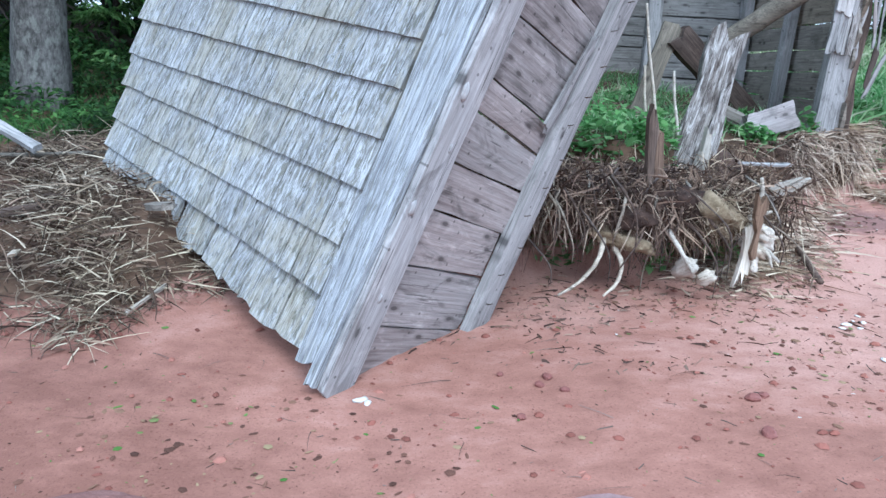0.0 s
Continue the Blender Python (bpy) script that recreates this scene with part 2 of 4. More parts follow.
NEEDLES = island("spruce_foliage", [(0, (0.065, 0.135, 0.05)), (0.5, (0.14, 0.265, 0.085)), (0.85, (0.235, 0.39, 0.135)), (1, (0.33, 0.47, 0.19))], 0.55, 0.6, 0.5)
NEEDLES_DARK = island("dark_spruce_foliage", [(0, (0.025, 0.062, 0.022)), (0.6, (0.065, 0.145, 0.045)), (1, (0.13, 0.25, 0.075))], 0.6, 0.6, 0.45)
NEEDLES_NEW = island("new_spruce_growth", [(0, (0.11, 0.175, 0.035)), (0.6, (0.27, 0.37, 0.075)), (1, (0.44, 0.54, 0.15))], 0.6, 0.2, 0.3)
LEAVES = island("bush_leaves", [(0, (0.06, 0.16, 0.045)), (0.6, (0.15, 0.32, 0.105)), (1, (0.28, 0.44, 0.20))], 0.5, 0.3, 0.4)
GRASS = island("grass_blades", [(0, (0.085, 0.225, 0.075)), (0.5, (0.20, 0.41, 0.16)), (0.82, (0.37, 0.54, 0.30)), (1, (0.60, 0.62, 0.48))], 0.5, 0.35, 0.45)
PALEGRASS = island("pale_dune_grass", [(0, (0.17, 0.27, 0.12)), (0.5, (0.34, 0.42, 0.235)), (1, (0.60, 0.61, 0.45))], 0.55, 0.3, 0.4)
STRAW = island("straw", [(0, (0.035, 0.023, 0.018)), (0.4, (0.11, 0.079, 0.058)), (0.75, (0.28, 0.22, 0.16)), (1, (0.58, 0.51, 0.395))], 0.8, 0.3)
DRIFT = island("bleached_straw", [(0, (0.13, 0.085, 0.063)), (0.5, (0.36, 0.27, 0.20)), (1, (0.64, 0.54, 0.43))], 0.8, 0.3)
ROOTS = island("dark_roots", [(0, (0.02, 0.012, 0.01)), (0.55, (0.095, 0.06, 0.047)), (1, (0.33, 0.24, 0.18))], 0.85, 0.3)
TWIGS = island("dead_twigs", [(0, (0.05, 0.042, 0.036)), (0.7, (0.12, 0.10, 0.085)), (1, (0.21, 0.185, 0.16))], 0.9)
PEBBLE = island("red_pebbles", [(0, (0.13, 0.05, 0.038)), (0.7, (0.26, 0.10, 0.075)), (1, (0.36, 0.17, 0.13))], 0.8)
SHELL = island("shell_bits", [(0, (0.42, 0.40, 0.37)), (1, (0.66, 0.64, 0.60))], 0.6)
CHAFF = island("beach_chaff", [(0, (0.06, 0.03, 0.022)), (0.6, (0.17, 0.085, 0.06)), (0.9, (0.30, 0.22, 0.13)), (1, (0.10, 0.16, 0.04))], 0.9)
WEED = island("green_weed", [(0, (0.05, 0.12, 0.02)), (1, (0.14, 0.22, 0.06))], 0.7)


def rocky(name, dark, mid, light, scale=9.0, rough=0.85, bump=0.6):
    m, n, l, b = mat(name)
    tc = n.new("ShaderNodeTexCoord")
    t = mapped_noise(n, l, tc.outputs["Object"], (1, 1, 1), scale, 8, 0.7)
    r = ramp(n, [(0.3, dark), (0.5, mid), (0.72, light)])
    l.new(t.outputs[0], r.inputs[0])
    l.new(r.outputs[0], b.inputs["Base Color"])
    b.inputs["Roughness"].default_value = rough
    t2 = mapped_noise(n, l, tc.outputs["Object"], (1, 1, 1), scale * 6, 6, 0.7)
    bp = n.new("ShaderNodeBump")
    bp.inputs["Strength"].default_value, bp.inputs["Distance"].default_value = bump, 0.01
    l.new(t2.outputs[0], bp.inputs["Height"])
    l.new(bp.outputs[0], b.inputs["Normal"])
    return m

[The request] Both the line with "Continue the Blender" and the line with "0.22, 0.06))], 0.7)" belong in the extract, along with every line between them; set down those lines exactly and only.

[Solution to this exercise]
Continue the Blender Python (bpy) script that recreates this scene with part 2 of 4. More parts follow.
NEEDLES = island("spruce_foliage", [(0, (0.065, 0.135, 0.05)), (0.5, (0.14, 0.265, 0.085)), (0.85, (0.235, 0.39, 0.135)), (1, (0.33, 0.47, 0.19))], 0.55, 0.6, 0.5)
NEEDLES_DARK = island("dark_spruce_foliage", [(0, (0.025, 0.062, 0.022)), (0.6, (0.065, 0.145, 0.045)), (1, (0.13, 0.25, 0.075))], 0.6, 0.6, 0.45)
NEEDLES_NEW = island("new_spruce_growth", [(0, (0.11, 0.175, 0.035)), (0.6, (0.27, 0.37, 0.075)), (1, (0.44, 0.54, 0.15))], 0.6, 0.2, 0.3)
LEAVES = island("bush_leaves", [(0, (0.06, 0.16, 0.045)), (0.6, (0.15, 0.32, 0.105)), (1, (0.28, 0.44, 0.20))], 0.5, 0.3, 0.4)
GRASS = island("grass_blades", [(0, (0.085, 0.225, 0.075)), (0.5, (0.20, 0.41, 0.16)), (0.82, (0.37, 0.54, 0.30)), (1, (0.60, 0.62, 0.48))], 0.5, 0.35, 0.45)
PALEGRASS = island("pale_dune_grass", [(0, (0.17, 0.27, 0.12)), (0.5, (0.34, 0.42, 0.235)), (1, (0.60, 0.61, 0.45))], 0.55, 0.3, 0.4)
STRAW = island("straw", [(0, (0.035, 0.023, 0.018)), (0.4, (0.11, 0.079, 0.058)), (0.75, (0.28, 0.22, 0.16)), (1, (0.58, 0.51, 0.395))], 0.8, 0.3)
DRIFT = island("bleached_straw", [(0, (0.13, 0.085, 0.063)), (0.5, (0.36, 0.27, 0.20)), (1, (0.64, 0.54, 0.43))], 0.8, 0.3)
ROOTS = island("dark_roots", [(0, (0.02, 0.012, 0.01)), (0.55, (0.095, 0.06, 0.047)), (1, (0.33, 0.24, 0.18))], 0.85, 0.3)
TWIGS = island("dead_twigs", [(0, (0.05, 0.042, 0.036)), (0.7, (0.12, 0.10, 0.085)), (1, (0.21, 0.185, 0.16))], 0.9)
PEBBLE = island("red_pebbles", [(0, (0.13, 0.05, 0.038)), (0.7, (0.26, 0.10, 0.075)), (1, (0.36, 0.17, 0.13))], 0.8)
SHELL = island("shell_bits", [(0, (0.42, 0.40, 0.37)), (1, (0.66, 0.64, 0.60))], 0.6)
CHAFF = island("beach_chaff", [(0, (0.06, 0.03, 0.022)), (0.6, (0.17, 0.085, 0.06)), (0.9, (0.30, 0.22, 0.13)), (1, (0.10, 0.16, 0.04))], 0.9)
WEED = island("green_weed", [(0, (0.05, 0.12, 0.02)), (1, (0.14, 0.22, 0.06))], 0.7)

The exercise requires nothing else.